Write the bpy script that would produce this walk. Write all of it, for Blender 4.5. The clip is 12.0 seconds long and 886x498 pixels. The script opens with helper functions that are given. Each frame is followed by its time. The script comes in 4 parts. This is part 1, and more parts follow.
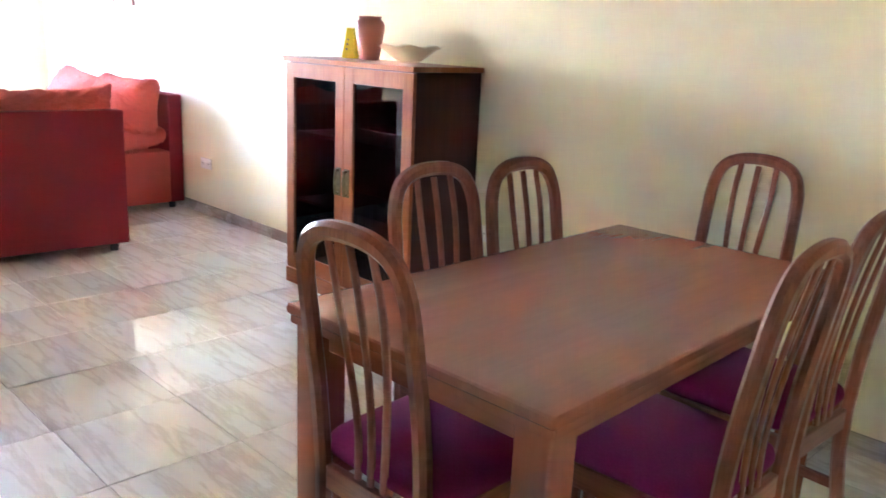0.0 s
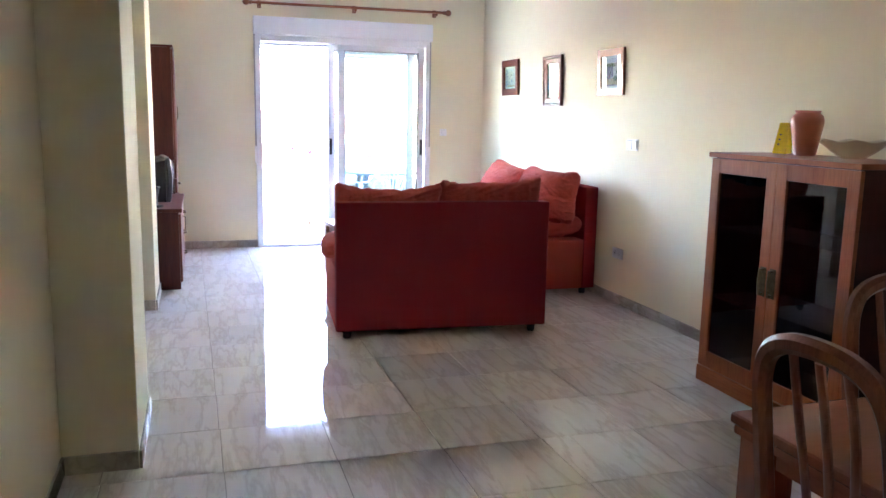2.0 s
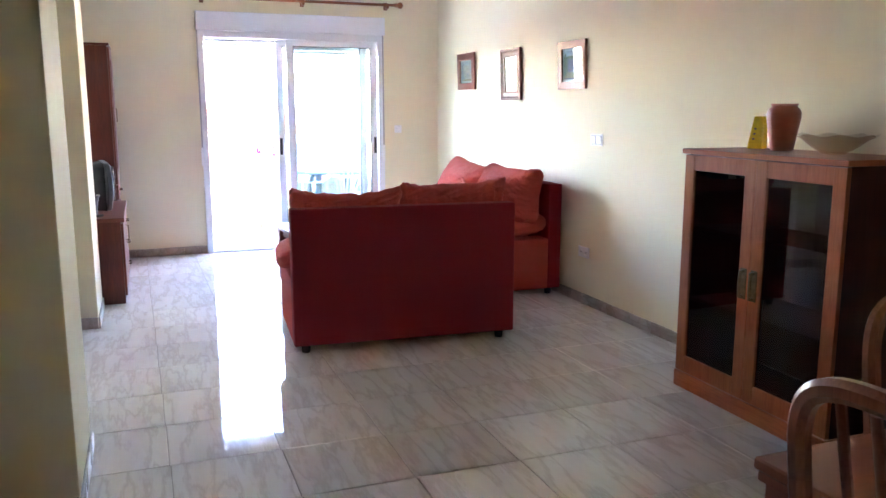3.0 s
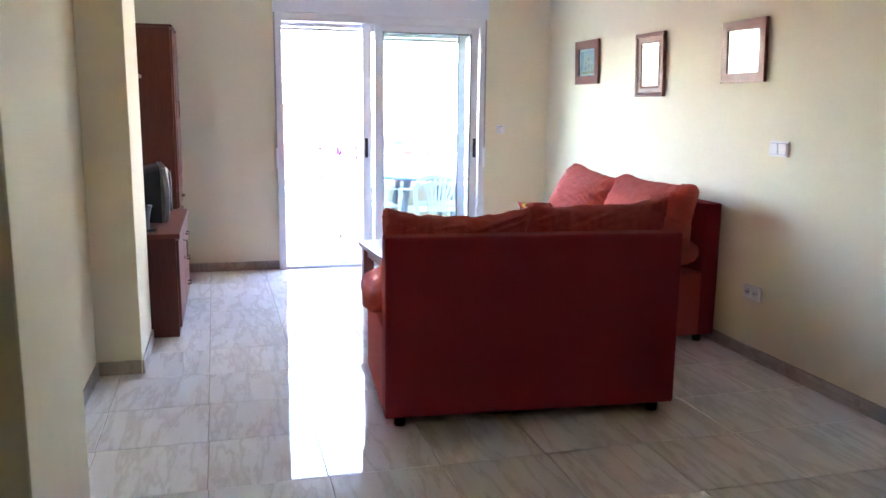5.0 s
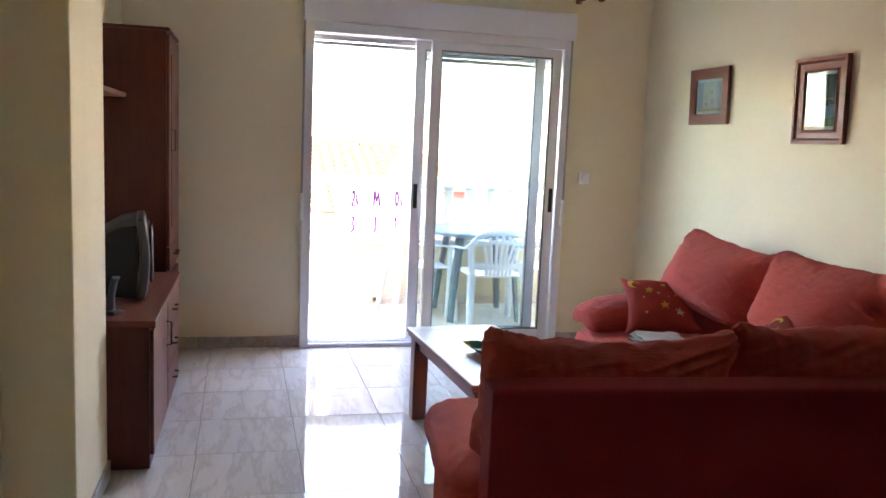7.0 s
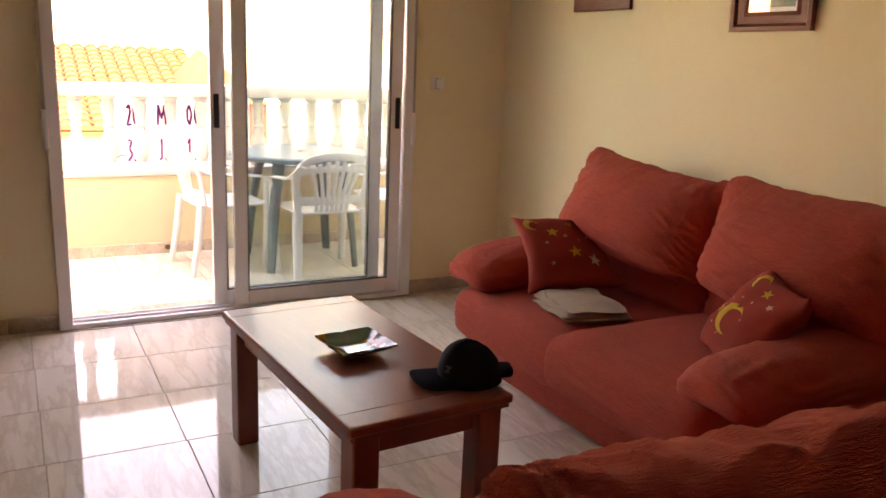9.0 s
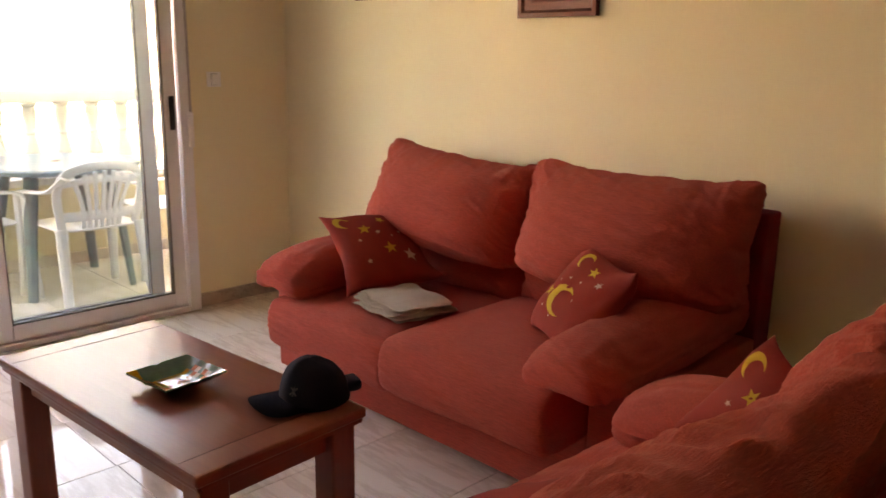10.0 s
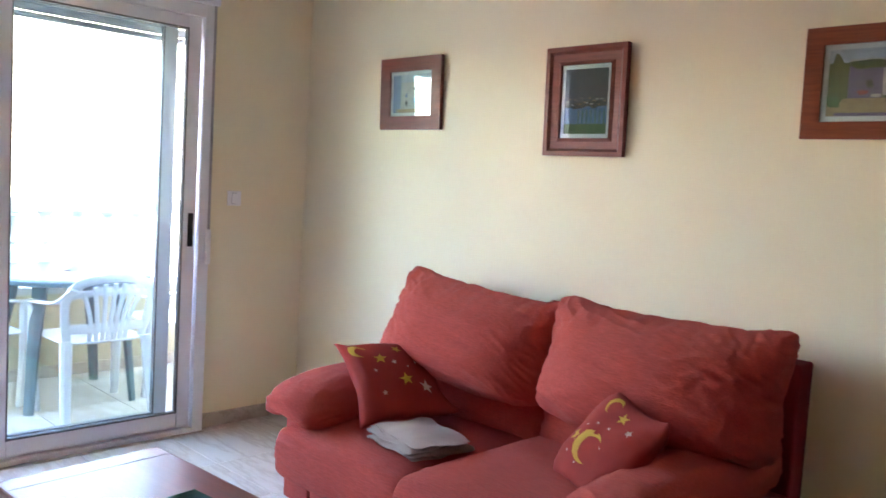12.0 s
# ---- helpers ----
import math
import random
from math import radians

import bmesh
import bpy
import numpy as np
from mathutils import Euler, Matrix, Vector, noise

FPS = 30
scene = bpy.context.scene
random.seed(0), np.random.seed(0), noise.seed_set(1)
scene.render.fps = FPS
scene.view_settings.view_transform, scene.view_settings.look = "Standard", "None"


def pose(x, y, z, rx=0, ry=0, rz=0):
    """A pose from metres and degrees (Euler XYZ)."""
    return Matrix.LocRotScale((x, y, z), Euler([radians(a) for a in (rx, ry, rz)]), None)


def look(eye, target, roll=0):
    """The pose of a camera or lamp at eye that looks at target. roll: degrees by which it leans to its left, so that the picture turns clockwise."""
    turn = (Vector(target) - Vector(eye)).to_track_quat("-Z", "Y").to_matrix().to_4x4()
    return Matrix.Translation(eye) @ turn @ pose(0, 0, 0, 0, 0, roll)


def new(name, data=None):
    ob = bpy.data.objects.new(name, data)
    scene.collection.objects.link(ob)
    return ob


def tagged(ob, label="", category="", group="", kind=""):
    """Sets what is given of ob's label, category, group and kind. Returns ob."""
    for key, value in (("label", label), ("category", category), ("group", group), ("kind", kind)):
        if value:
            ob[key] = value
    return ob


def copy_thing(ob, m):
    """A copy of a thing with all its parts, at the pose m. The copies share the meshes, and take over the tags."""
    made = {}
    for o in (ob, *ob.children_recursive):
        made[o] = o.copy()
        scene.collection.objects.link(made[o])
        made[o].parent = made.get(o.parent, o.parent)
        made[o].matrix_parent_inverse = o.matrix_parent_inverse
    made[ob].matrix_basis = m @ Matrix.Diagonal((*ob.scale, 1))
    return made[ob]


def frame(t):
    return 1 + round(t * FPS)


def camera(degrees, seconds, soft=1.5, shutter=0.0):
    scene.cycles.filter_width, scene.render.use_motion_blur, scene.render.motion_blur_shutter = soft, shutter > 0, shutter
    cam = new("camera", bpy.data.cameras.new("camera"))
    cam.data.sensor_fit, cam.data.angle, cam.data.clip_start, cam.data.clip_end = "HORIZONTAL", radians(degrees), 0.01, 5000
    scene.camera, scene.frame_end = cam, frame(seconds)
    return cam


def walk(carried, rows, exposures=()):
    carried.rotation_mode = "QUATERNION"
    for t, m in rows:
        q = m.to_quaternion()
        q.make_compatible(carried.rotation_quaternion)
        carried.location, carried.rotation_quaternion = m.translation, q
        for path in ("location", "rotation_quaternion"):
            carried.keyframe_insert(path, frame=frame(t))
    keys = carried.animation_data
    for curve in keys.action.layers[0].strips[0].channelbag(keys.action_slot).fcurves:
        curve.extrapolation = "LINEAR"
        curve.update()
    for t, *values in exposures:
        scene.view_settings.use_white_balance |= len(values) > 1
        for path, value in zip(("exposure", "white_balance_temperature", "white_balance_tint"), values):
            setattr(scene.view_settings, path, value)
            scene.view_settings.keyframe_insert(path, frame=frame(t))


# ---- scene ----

> **Problem**:
Transcribe each line above verbatim, with the pictures left out.

> **Output for this exercise**:
Write the bpy script that would produce this walk. Write all of it, for Blender 4.5. The clip is 12.0 seconds long and 886x498 pixels. The script opens with helper functions that are given. Each frame is followed by its time. The script comes in 4 parts. This is part 1, and more parts follow.
0.0 s
2.0 s
3.0 s
5.0 s
7.0 s
9.0 s
10.0 s
12.0 s
# ---- helpers ----
import math
import random
from math import radians

import bmesh
import bpy
import numpy as np
from mathutils import Euler, Matrix, Vector, noise

FPS = 30
scene = bpy.context.scene
random.seed(0), np.random.seed(0), noise.seed_set(1)
scene.render.fps = FPS
scene.view_settings.view_transform, scene.view_settings.look = "Standard", "None"


def pose(x, y, z, rx=0, ry=0, rz=0):
    """A pose from metres and degrees (Euler XYZ)."""
    return Matrix.LocRotScale((x, y, z), Euler([radians(a) for a in (rx, ry, rz)]), None)


def look(eye, target, roll=0):
    """The pose of a camera or lamp at eye that looks at target. roll: degrees by which it leans to its left, so that the picture turns clockwise."""
    turn = (Vector(target) - Vector(eye)).to_track_quat("-Z", "Y").to_matrix().to_4x4()
    return Matrix.Translation(eye) @ turn @ pose(0, 0, 0, 0, 0, roll)


def new(name, data=None):
    ob = bpy.data.objects.new(name, data)
    scene.collection.objects.link(ob)
    return ob


def tagged(ob, label="", category="", group="", kind=""):
    """Sets what is given of ob's label, category, group and kind. Returns ob."""
    for key, value in (("label", label), ("category", category), ("group", group), ("kind", kind)):
        if value:
            ob[key] = value
    return ob


def copy_thing(ob, m):
    """A copy of a thing with all its parts, at the pose m. The copies share the meshes, and take over the tags."""
    made = {}
    for o in (ob, *ob.children_recursive):
        made[o] = o.copy()
        scene.collection.objects.link(made[o])
        made[o].parent = made.get(o.parent, o.parent)
        made[o].matrix_parent_inverse = o.matrix_parent_inverse
    made[ob].matrix_basis = m @ Matrix.Diagonal((*ob.scale, 1))
    return made[ob]


def frame(t):
    return 1 + round(t * FPS)


def camera(degrees, seconds, soft=1.5, shutter=0.0):
    scene.cycles.filter_width, scene.render.use_motion_blur, scene.render.motion_blur_shutter = soft, shutter > 0, shutter
    cam = new("camera", bpy.data.cameras.new("camera"))
    cam.data.sensor_fit, cam.data.angle, cam.data.clip_start, cam.data.clip_end = "HORIZONTAL", radians(degrees), 0.01, 5000
    scene.camera, scene.frame_end = cam, frame(seconds)
    return cam


def walk(carried, rows, exposures=()):
    carried.rotation_mode = "QUATERNION"
    for t, m in rows:
        q = m.to_quaternion()
        q.make_compatible(carried.rotation_quaternion)
        carried.location, carried.rotation_quaternion = m.translation, q
        for path in ("location", "rotation_quaternion"):
            carried.keyframe_insert(path, frame=frame(t))
    keys = carried.animation_data
    for curve in keys.action.layers[0].strips[0].channelbag(keys.action_slot).fcurves:
        curve.extrapolation = "LINEAR"
        curve.update()
    for t, *values in exposures:
        scene.view_settings.use_white_balance |= len(values) > 1
        for path, value in zip(("exposure", "white_balance_temperature", "white_balance_tint"), values):
            setattr(scene.view_settings, path, value)
            scene.view_settings.keyframe_insert(path, frame=frame(t))


# ---- scene ----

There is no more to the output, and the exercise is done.